Возможно, Федор Сычёв сначала думал вернуться домой. А может, и не пытался. Наверняка до него доходили страшные слухи о том, что ждет на родине солдат царской армии, побывавших в плену. Всех их проверяла Чрезвычайная комиссия. Допросы порой велись по несколько месяцев - протоколы хранятся в архивах. Но пленников из Триеста там нет. А значит, до России они так и не дошли.
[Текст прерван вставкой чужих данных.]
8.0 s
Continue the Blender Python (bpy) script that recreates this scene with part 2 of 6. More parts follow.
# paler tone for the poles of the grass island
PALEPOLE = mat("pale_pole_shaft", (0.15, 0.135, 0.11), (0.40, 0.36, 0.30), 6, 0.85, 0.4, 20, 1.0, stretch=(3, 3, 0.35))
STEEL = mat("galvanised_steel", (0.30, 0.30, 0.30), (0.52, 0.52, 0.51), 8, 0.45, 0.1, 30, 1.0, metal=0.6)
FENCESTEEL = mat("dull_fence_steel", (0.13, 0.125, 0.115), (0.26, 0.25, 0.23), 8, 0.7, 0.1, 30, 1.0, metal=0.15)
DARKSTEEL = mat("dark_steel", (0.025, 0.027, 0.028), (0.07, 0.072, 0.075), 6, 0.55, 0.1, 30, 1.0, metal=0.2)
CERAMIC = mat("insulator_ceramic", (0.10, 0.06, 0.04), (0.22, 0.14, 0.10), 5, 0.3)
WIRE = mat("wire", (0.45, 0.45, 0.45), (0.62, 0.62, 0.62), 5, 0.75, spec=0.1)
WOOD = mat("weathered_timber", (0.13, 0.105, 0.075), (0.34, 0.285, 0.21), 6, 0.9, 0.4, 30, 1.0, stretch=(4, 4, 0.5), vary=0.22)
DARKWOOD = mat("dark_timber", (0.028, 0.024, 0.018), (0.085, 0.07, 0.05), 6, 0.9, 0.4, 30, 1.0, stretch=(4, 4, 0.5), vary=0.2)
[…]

Скорее всего, большую часть русских пленных просто расстреляли - еще до окончания войны. Австро-Венгрии, как проигравшей стороне, нужно было любыми способами скрыть информацию о том, что в Триесте творили с пленными. В пользу этой версии говорят даты захоронений на местных кладбищах. А те из русских, кто чудом остался в живых, любой ценой хотели затеряться среди местных, женились, брали фамилию супруги. Как Федор Сычёв.
* * *
В наши дни Первая мировая в восприятии многих - война благородная, чуть ли не рыцарская, и плен в те времена считается достаточно гуманным, по крайней мере, его нельзя сравнивать с ужасами концлагерей Второй мировой. Но история с русскими солдатами-призраками в Триесте свидетельствует о другом. И не стоит думать, что она - исключение.